Exercise instructions:
The material below should be written out in full and exactly; pictures stay out of the copy.

Collected data:
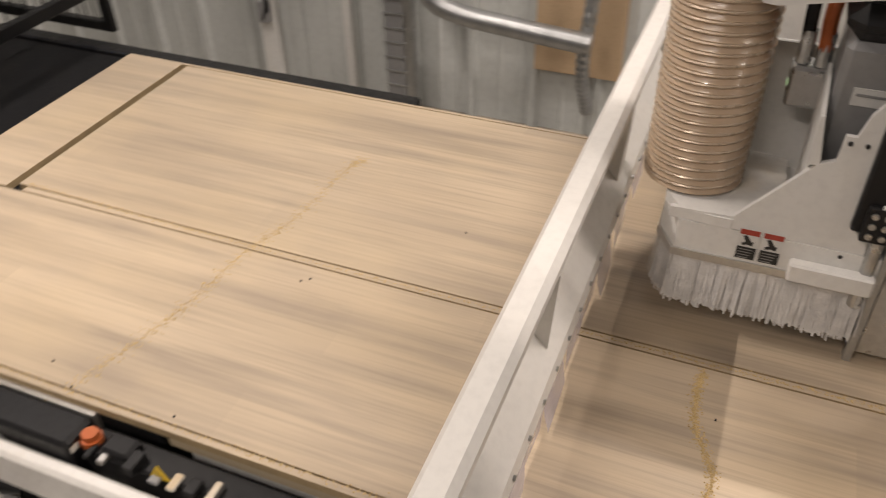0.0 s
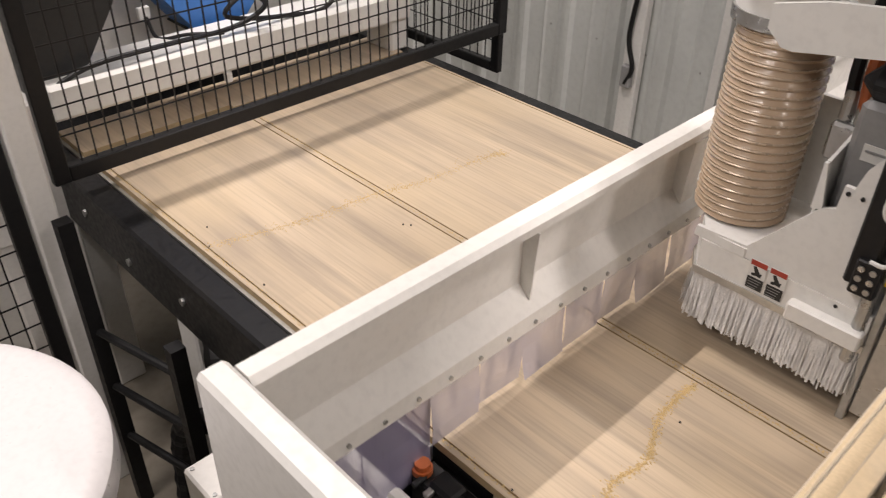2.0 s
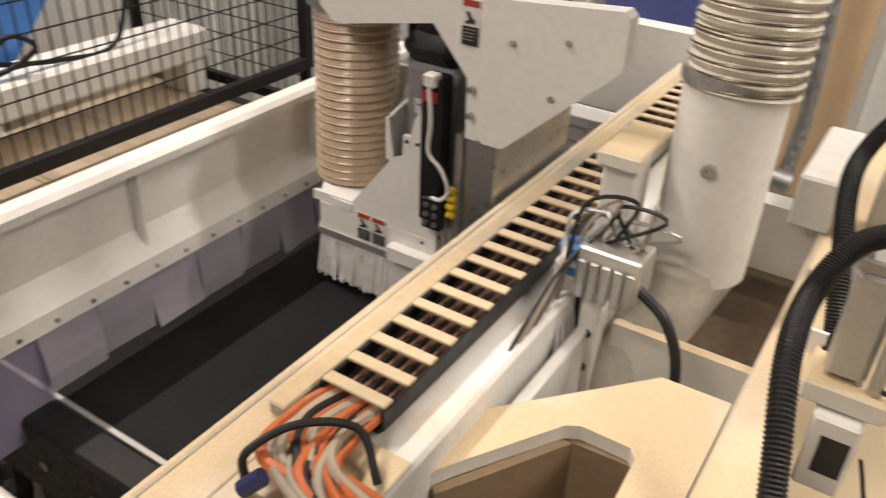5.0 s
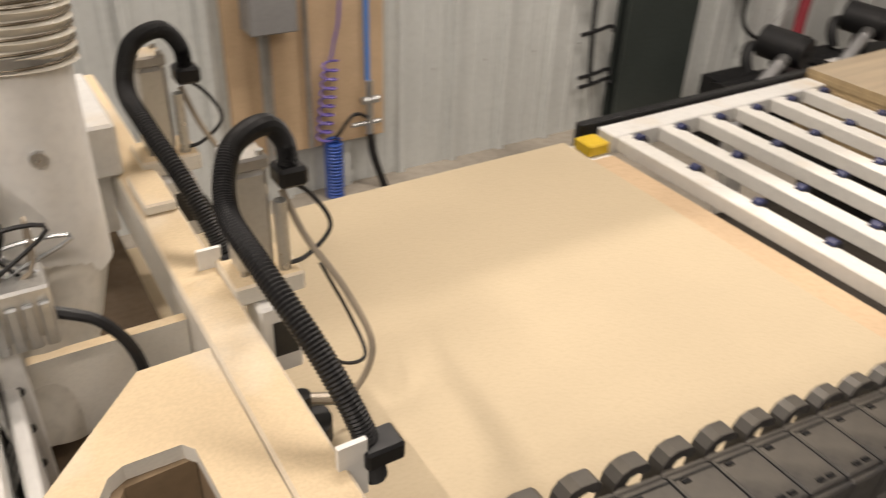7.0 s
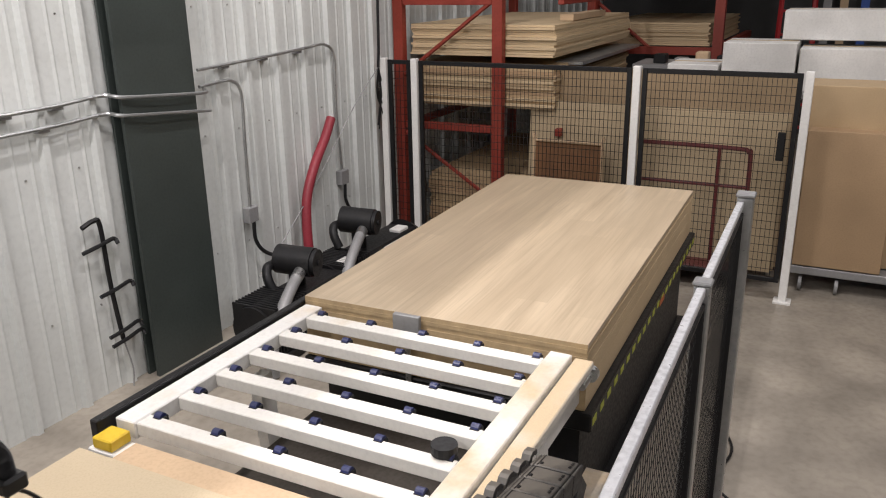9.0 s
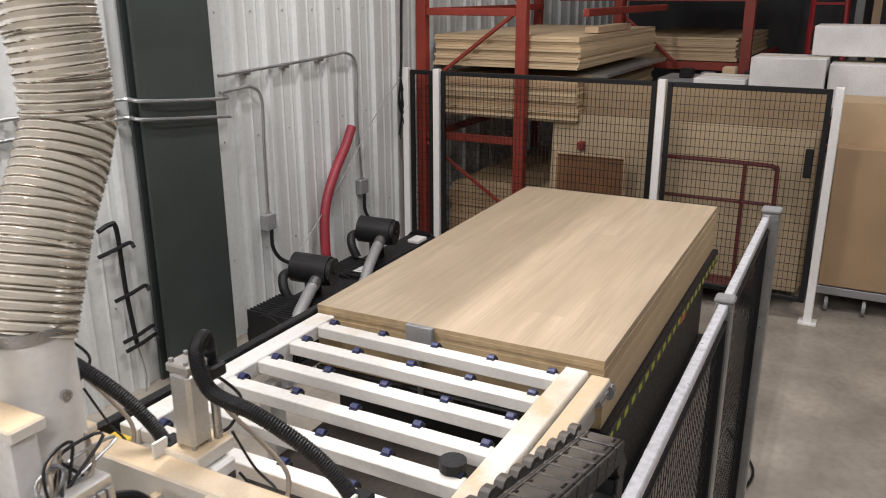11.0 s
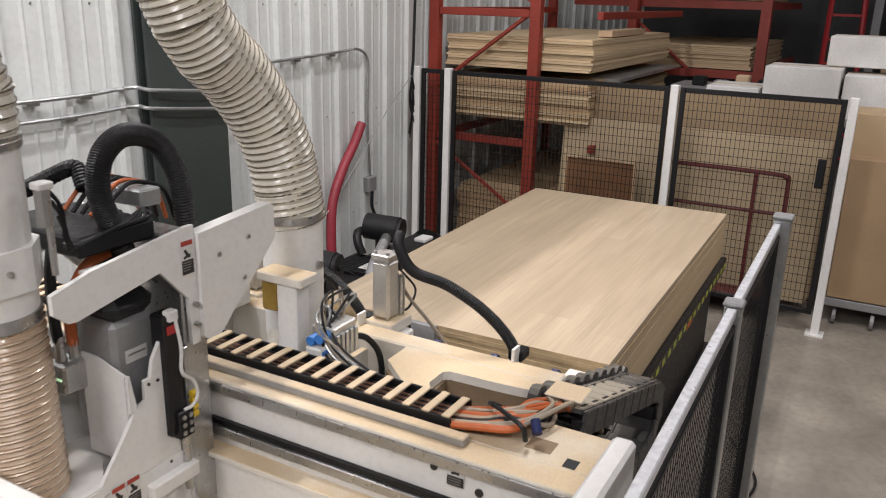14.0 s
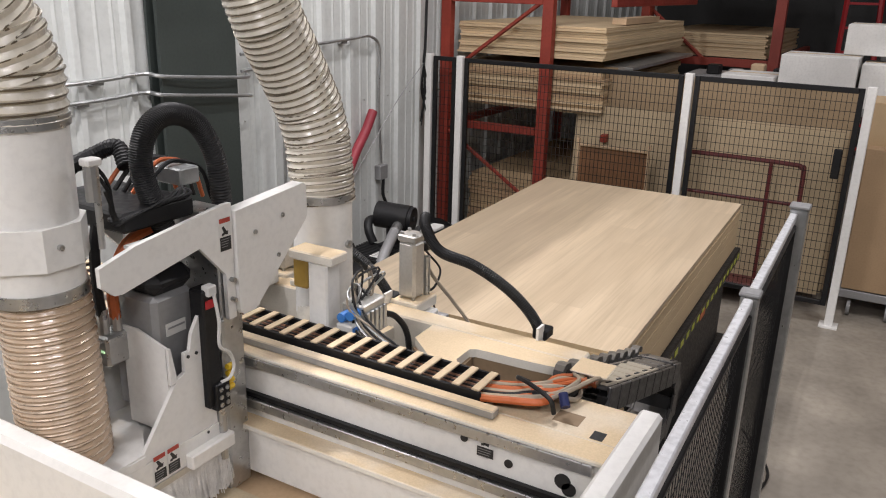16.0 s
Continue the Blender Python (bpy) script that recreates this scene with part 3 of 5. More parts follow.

Response:
0.0 s
2.0 s
5.0 s
7.0 s
9.0 s
11.0 s
14.0 s
16.0 s
Continue the Blender Python (bpy) script that recreates this scene with part 3 of 5. More parts follow.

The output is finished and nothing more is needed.